In the early 1930s, as advances in microphone technology raised the volume of the singer, the invention of the electromagnetic “pickup” allowed guitar players to turn up the volume as well. Situated on the body of the instrument just below the strings, the pickup created magnetic fields that converted the vibrations of the strings into electrical signals. Sent from the guitar through a cable, these signals were transmitted to an amplified loudspeaker (the “amplifier”), and the guitar became substantially louder.
In 1936, Gibson introduced the ES-150 model, a mass-produced guitar that included a mounted electromagnetic pickup. As guitarists embraced the electrified instrument, the perception and uses of the guitar began to change dramatically. For instance, Oklahoma musician Charlie Christian adapted the language of jazz soloing, previously performed mostly on woodwinds, brass and piano, to the electric guitar’s fretboard, moving the instrument to a featured spot on the bandstand.
As the electric guitar’s popularity increased in the 1940s and 50s, new musical styles emerged, including the Urban Blues performed by southern musicians who came north to industrial cities during the Great Migration. These musicians left rural regions such as the Mississippi Delta to seek better working conditions in large, northern metropolitan areas. Once in the North, musicians performed to larger and louder audiences, and the electric guitar helped them to be heard above the crowd.
In the early 1950s, “going electric” was more than just a pragmatic decision, it was an idea that reflected the spirit of the times. Commercial culture was littered with products promoting an emerging vision of “modernity” in which life was improved by the newest, the fastest and most advanced…of almost everything. Razors, toasters, automobiles and guitars: all were offered as a gateway to the future. In addition to turning up the guitar’s volume, electricity was touted as making cooking, shaving and woodworking easier, quicker and more precise. These advances were in a technology’s function but promoted through its design. For instance, the stylized curves of the 1952 Fender Telecaster—the first mass-produced solid-body guitar—bore some resemblance to the “modern” shapes of both jukeboxes and the Oldsmobile “Rocket 88” sedan, all designed for the contemporary experience.

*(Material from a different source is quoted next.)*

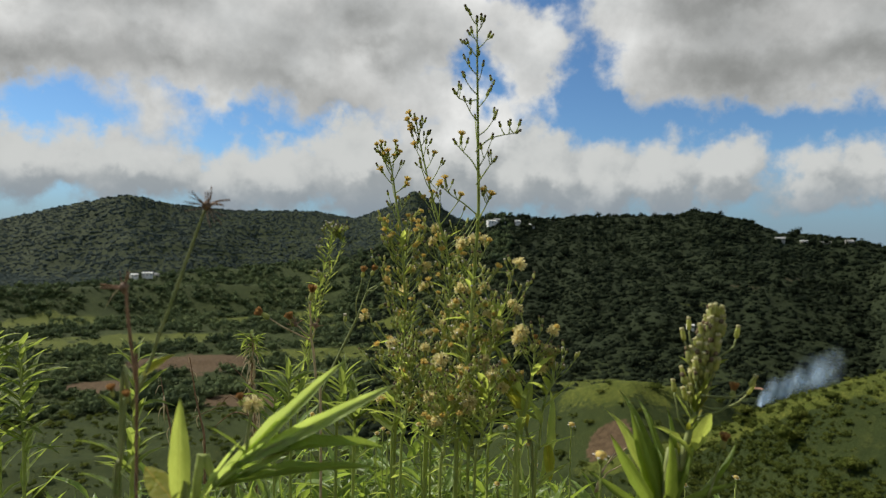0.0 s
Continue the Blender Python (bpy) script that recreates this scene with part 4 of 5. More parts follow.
leaf_to(rust, (-0.166, 0.338, 0.521), (-0.176, 0.338, 0.527), LEAVES_DRY, roll=0.3)

# dry branching seed heads
dry = thing("dry_seed_weed", root(-0.117, 0.638), "dry branching weed with rusty spiky seed heads", "weed")
stalk(dry, "stem", [root(-0.117, 0.638)] + [(-0.119, 0.638, 0.369), (-0.124, 0.638, 0.408), (-0.127, 0.638, 0.437), (-0.130, 0.638, 0.451)], 0.0016, 0.0012, M_STRAW, 20)
for b in ([(-0.129, 0.638, 0.447), (-0.144, 0.638, 0.454), (-0.158, 0.638, 0.461), (-0.171, 0.638, 0.469)], [(-0.130, 0.638, 0.451), (-0.130, 0.638, 0.466), (-0.131, 0.638, 0.479), (-0.130, 0.638, 0.487)], [(-0.130, 0.633, 0.452), (-0.135, 0.633, 0.456), (-0.140, 0.633, 0.461), (-0.144, 0.633, 0.464)], [(-0.129, 0.638, 0.450), (-0.127, 0.638, 0.455), (-0.126, 0.638, 0.459), (-0.125, 0.638, 0.462)]):
    stalk(dry, "branch", b, 0.0009, 0.0007, M_STRAW, 8, 5)
    if abs(b[-1][2] - b[0][2]) > 0.02:
        flower(dry, b[-1], Vector(b[-1]) - Vector(b[-2]), "rust", 1.7)
    else:
        awn_head(dry, b[-1], Vector(b[-1]) - Vector(b[-2]) + Vector((0, 0, 0.004)), 16, 0.0085, M_DRY, int(b[-1][0] * 1000) % 97, "rusty spiky seeds")
flower(dry, (-0.145, 0.633, 0.462), (-0.5, 0, 1), "rust", 1.6)

# willowy shoot and the withered one on the slope just below
def leafy_shoot(name, label, pts, n, length, pool, r0=0.002, top=0.0, lean=0.9, mat=None, drop=0.0):
    pts = [Vector(p) for p in pts]
    foot = root(pts[-1].x, pts[-1].y)
    plant = thing(name, foot, label, "weed")
    line = stalk(plant, "stem", [foot] + pts[::-1], r0, 0.0007, mat or M_STEM, 40)[::-1]
    for k in range(n):
        s = top + (0.95 - top) * (k / n) ** 0.9
        g = 0.45 + 0.55 * min(1, 3 * s)
        p = line[min(39, int(s * 40))]
        d = side(prng, lean - drop * prng.random())
        leaf(plant, p, d, length * g * prng.uniform(0.7, 1.2), pool)
    return plant, line


shoot, sl = leafy_shoot("willowy_weed", "tall willowy weed with narrow leaves and small pale buds", [(-0.308, 2.015, 0.528), (-0.320, 2.015, 0.547), (-0.337, 2.015, 0.551), (-0.356, 2.015, 0.508), (-0.371, 2.015, 0.446), (-0.390, 2.015, 0.370), (-0.407, 2.015, 0.293), (-0.423, 2.015, 0.203), (-0.440, 2.015, 0.097), (-0.449, 2.015, -0.008)], 150, 0.044, LEAVES_NARROW + LEAVES, 0.003, 0.0, 1.3)
for k in range(34):
    spray(shoot, sl[prng.randint(1, 24)], side(prng, 0.9), prng.uniform(0.022, 0.045), ("white", "bud", "bud"), heads=3, size=2.2)
shoot2, sl = leafy_shoot("willowy_weed", "shorter willowy weed leaning beside the tall one", [(-0.317, 2.046, 0.530), (-0.333, 2.046, 0.489), (-0.361, 2.046, 0.420), (-0.387, 2.046, 0.334), (-0.406, 2.046, 0.241), (-0.424, 2.046, 0.119)], 50, 0.042, LEAVES_NARROW, 0.0032, 0.0, 1.2)
wither, wl = leafy_shoot("withered_weed", "withered weed with curled straw-coloured leaves", [(-0.489, 1.650, 0.299), (-0.484, 1.650, 0.258), (-0.485, 1.650, 0.214), (-0.484, 1.650, 0.142), (-0.480, 1.650, 0.069), (-0.475, 1.650, -0.003)], 56, 0.055, LEAVES_DRY, 0.0060, 0.0, 0.4, M_DRY, 1.3)
for k in range(34):
    leaf(wither, wl[prng.randint(0, 7)], side(prng, prng.uniform(-0.5, 0.8)), prng.uniform(0.03, 0.055), LEAVES_WILD if k % 3 else LEAVES)
for b in ([(-0.484, 1.650, 0.156), (-0.506, 1.650, 0.186), (-0.528, 1.650, 0.207), (-0.550, 1.650, 0.229)], [(-0.483, 1.650, 0.113), (-0.462, 1.650, 0.157), (-0.445, 1.650, 0.172), (-0.427, 1.650, 0.184)], [(-0.481, 1.650, 0.084), (-0.527, 1.650, 0.098), (-0.563, 1.650, 0.075), (-0.585, 1.650, 0.053)], [(-0.473, 1.628, 0.076), (-0.528, 1.628, 0.146), (-0.563, 1.628, 0.118), (-0.628, 1.628, 0.088)]):
    stalk(wither, "twig", b, 0.0016, 0.0008, M_DRY, 8, 5)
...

When a guitarist strapped on a Telecaster he was wearing the look of the “modern” and creating new, “electrified” sounds. By the late 1960s, sales of electric guitars rose to nearly 1.5 million per year, far beyond the number sold a decade earlier.
This lesson investigates how electrifying the guitar was a contributing factor to the emergence of a sound that came to define Rock and Roll and, to a large extent, mid-20th century American popular culture. Featuring content from the PBS Soundbreaking episode, “Going Electric,” which includes the guitar playing of luminaries Charlie Christian, Pete Townsend, Muddy Waters and Jimi Hendrix, this lesson examines the spirit of curiosity, adaptation and invention that characterized the early 1950s and in the 1960s led to the guitar’s emergence as a versatile and attractive instrument for musicians and as the quintessential Rock and Roll icon.